Race and racial classification like various other social constructs has shifted in meaning over time. African American studies professor Angela D. James defines the social construction of race as:
…The process by which people both individually and collectively negotiate their identities and related interests in an environment of scarce resources.1
According to James, the notion of counting racial groups as it relates to public policy is a function of who constitutes the largest “minority” group.
To that end, race has been understood in two ways: a social construct or a fixed characteristic. Defining race as a social construct acknowledges that as a product of colonialism, race emerges a dynamic process that casts Whitenss and Blackness in binary opposition, thus making it a social fact. Endorsing race as a fixed characteristic perpetuates it as a biological fiction, one defined by “bloodline.” Thus, race as a social construct gets treated as a proxy for historical experiences and contemporary interests shared by individuals.

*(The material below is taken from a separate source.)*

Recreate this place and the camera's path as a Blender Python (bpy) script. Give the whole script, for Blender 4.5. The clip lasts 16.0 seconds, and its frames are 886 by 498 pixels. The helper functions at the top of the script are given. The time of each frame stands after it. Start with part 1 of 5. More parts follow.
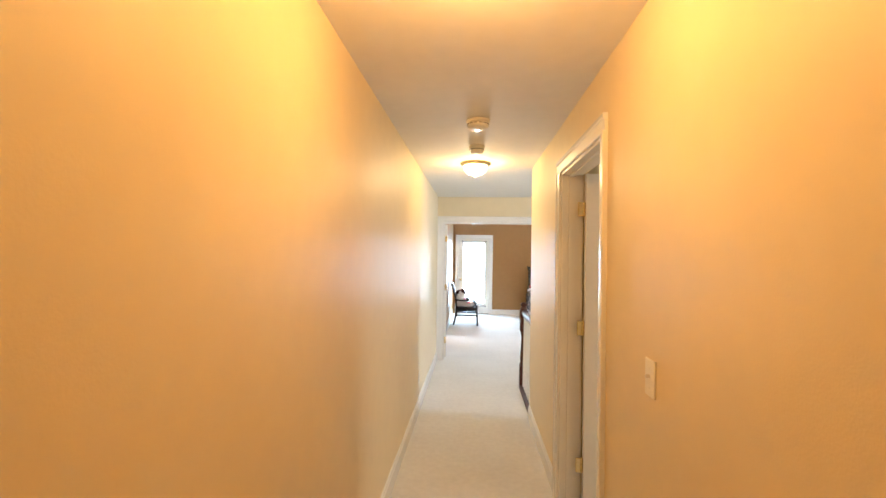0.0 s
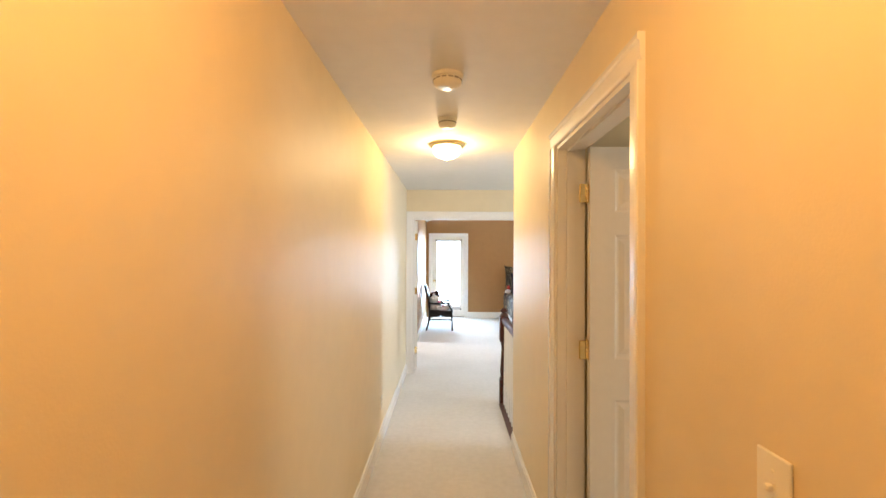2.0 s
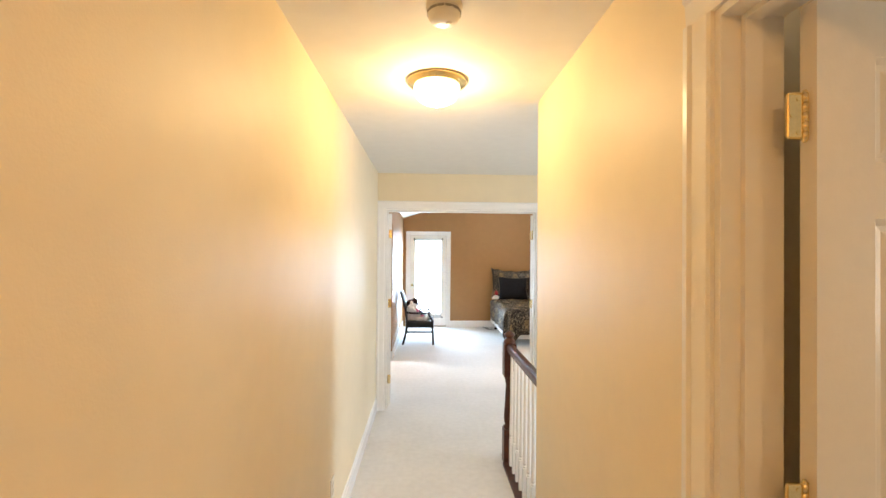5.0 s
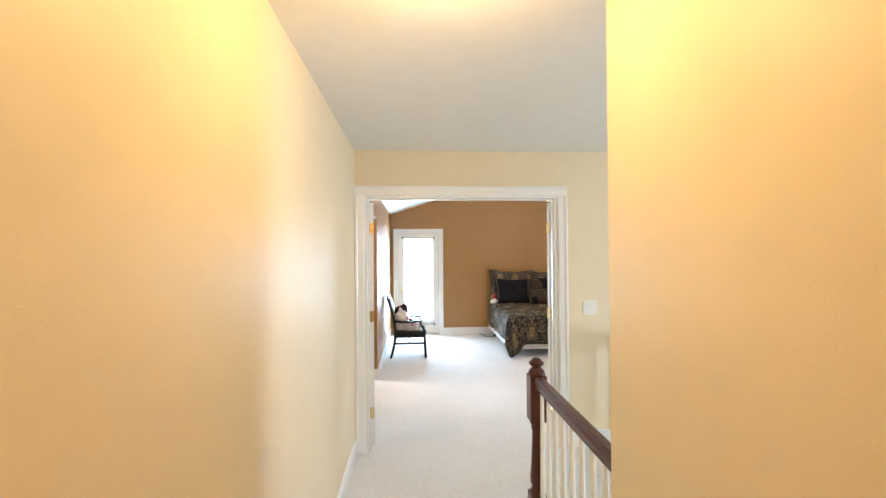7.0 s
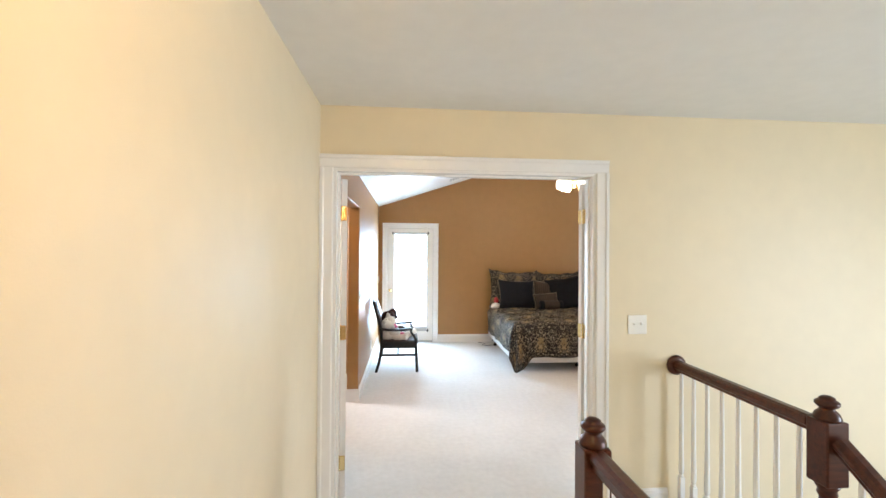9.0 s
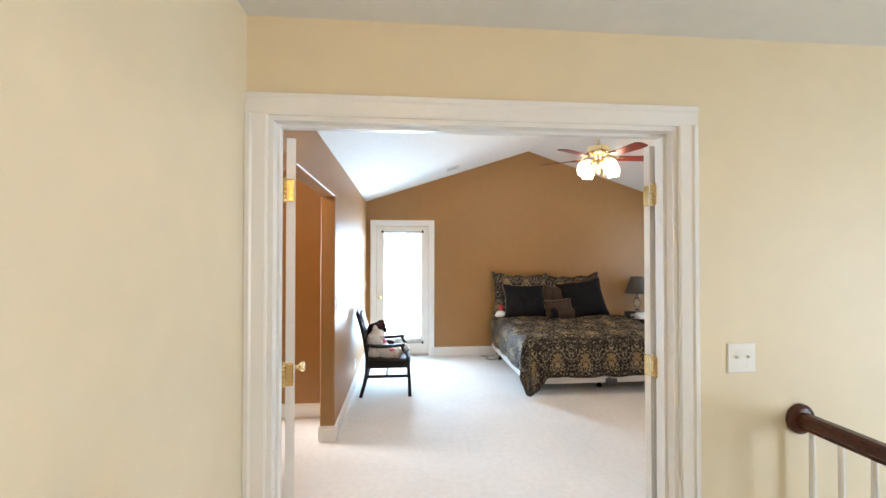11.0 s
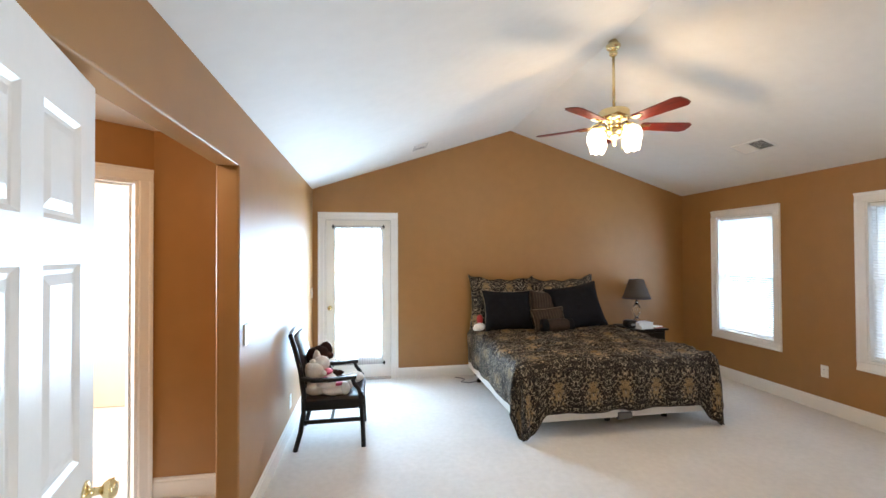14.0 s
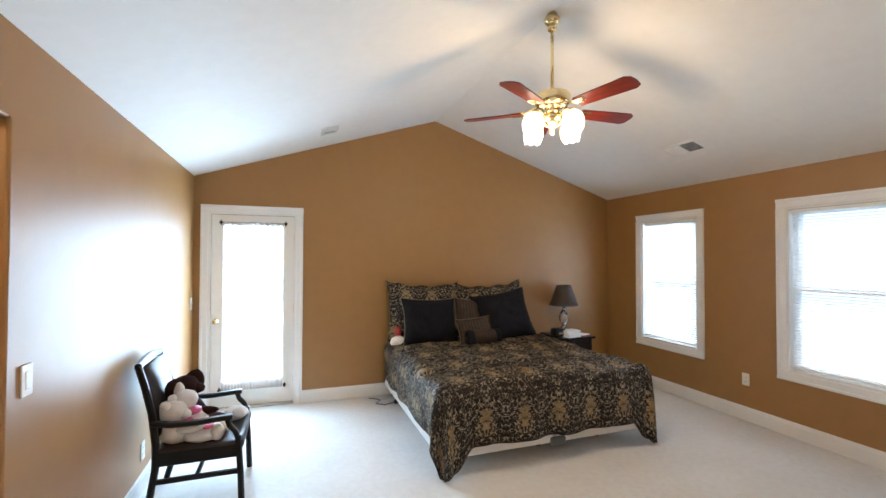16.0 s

Why Racial Classification Exists
James notes that the political and social centrality of race in political agendas makes racial classification necessary and altering these categories has ramifications.
A Brief History of the U.S. Census
The U.S. Census started in 1790 and even then race was included in some form. The representation of Blacks and indigenous people get legislated in a manner that disenfranchised them (see the 3/5ths compromise). In 1960 the classification of race shifted from census enumerators to self-identification.
The U.S. Census has also historically treated ethnicity as distinctly from race. While race is perceived as a fixed characteristic, ethnicity gets represented as a matter of ancestry. To that end, groups like Hispanics might either get assimilated into Whiteness or treated as a distinct race depending on broader political motivations. Nevertheless, the racial classification of other nations, like those in Latin America, might also influence U.S. racial classification.
In truth, the majority of Americans come from multiple racial groups. Yet multiracial identity did not get added to the census until 2000. The inclusion, however, of multiracial people started out in the 1850s as a classification of “mulattos” into quadroons, octoroons, or any person with Black and White ancestry. Interestingly, multiracial people who had indigenous ancestry did not have the option of identifying as mulatto.
Overall, Whiteness serves as an exclusionary boundary in racial classification so that racialization emerges due to both internal and external group pressures. Thus, one cannot simply self-identify as a particular race without having experienced racialization as Black as well. Therefore, regardless of how much blackface she dawns, Rachel Dolezal is a white woman.
The Study and the Use of Race Among Academics and Scientists
According to James, scholars fall into two categories in their discussion of race. Some people study race, meaning they recognize it as a dynamic, fluid, situational social process. Others use race by treating it as fixed, thus incorporating it in quantitative analyses as either dummy, control, or independent variables. This disembodiment of race implies racial differences amount to genetic differences.
James argues that academics need better race models in their research and suggests three approaches:
- Don’t use race as a demographic variable because it promotes essentialism
- Interrogate the source of racial difference rather than using race as a control variable
- Adequately theorize race as a social and historical fact
Academics interested in race must be careful not to reproduce racial stratification by “using” instead of “studying” race.